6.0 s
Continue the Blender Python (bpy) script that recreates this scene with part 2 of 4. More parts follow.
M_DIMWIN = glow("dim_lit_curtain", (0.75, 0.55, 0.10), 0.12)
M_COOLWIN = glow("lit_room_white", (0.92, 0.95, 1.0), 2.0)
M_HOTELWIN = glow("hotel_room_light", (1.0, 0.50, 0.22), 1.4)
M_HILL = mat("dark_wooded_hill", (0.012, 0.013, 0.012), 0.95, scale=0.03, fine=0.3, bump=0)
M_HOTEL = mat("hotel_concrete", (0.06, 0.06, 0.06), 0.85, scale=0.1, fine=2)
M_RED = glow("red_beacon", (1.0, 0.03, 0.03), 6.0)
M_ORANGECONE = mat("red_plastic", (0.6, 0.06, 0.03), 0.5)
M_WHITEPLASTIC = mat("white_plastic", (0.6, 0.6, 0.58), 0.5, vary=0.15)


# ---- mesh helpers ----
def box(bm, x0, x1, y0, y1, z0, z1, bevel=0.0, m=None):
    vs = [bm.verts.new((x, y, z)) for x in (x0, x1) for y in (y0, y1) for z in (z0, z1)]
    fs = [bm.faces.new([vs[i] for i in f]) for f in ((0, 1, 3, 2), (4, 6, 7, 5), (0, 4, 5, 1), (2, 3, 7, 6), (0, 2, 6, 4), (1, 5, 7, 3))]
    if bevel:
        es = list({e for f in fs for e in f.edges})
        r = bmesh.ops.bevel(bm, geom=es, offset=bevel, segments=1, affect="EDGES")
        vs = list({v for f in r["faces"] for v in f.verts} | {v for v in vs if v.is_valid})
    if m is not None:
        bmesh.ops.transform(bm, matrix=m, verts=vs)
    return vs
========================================
__What you are asked to do__:
Extract every line above exactly as it stands.

__Finished exercise__:
6.0 s
Continue the Blender Python (bpy) script that recreates this scene with part 2 of 4. More parts follow.
M_DIMWIN = glow("dim_lit_curtain", (0.75, 0.55, 0.10), 0.12)
M_COOLWIN = glow("lit_room_white", (0.92, 0.95, 1.0), 2.0)
M_HOTELWIN = glow("hotel_room_light", (1.0, 0.50, 0.22), 1.4)
M_HILL = mat("dark_wooded_hill", (0.012, 0.013, 0.012), 0.95, scale=0.03, fine=0.3, bump=0)
M_HOTEL = mat("hotel_concrete", (0.06, 0.06, 0.06), 0.85, scale=0.1, fine=2)
M_RED = glow("red_beacon", (1.0, 0.03, 0.03), 6.0)
M_ORANGECONE = mat("red_plastic", (0.6, 0.06, 0.03), 0.5)
M_WHITEPLASTIC = mat("white_plastic", (0.6, 0.6, 0.58), 0.5, vary=0.15)


# ---- mesh helpers ----
def box(bm, x0, x1, y0, y1, z0, z1, bevel=0.0, m=None):
    vs = [bm.verts.new((x, y, z)) for x in (x0, x1) for y in (y0, y1) for z in (z0, z1)]
    fs = [bm.faces.new([vs[i] for i in f]) for f in ((0, 1, 3, 2), (4, 6, 7, 5), (0, 4, 5, 1), (2, 3, 7, 6), (0, 2, 6, 4), (1, 5, 7, 3))]
    if bevel:
        es = list({e for f in fs for e in f.edges})
        r = bmesh.ops.bevel(bm, geom=es, offset=bevel, segments=1, affect="EDGES")
        vs = list({v for f in r["faces"] for v in f.verts} | {v for v in vs if v.is_valid})
    if m is not None:
        bmesh.ops.transform(bm, matrix=m, verts=vs)
    return vs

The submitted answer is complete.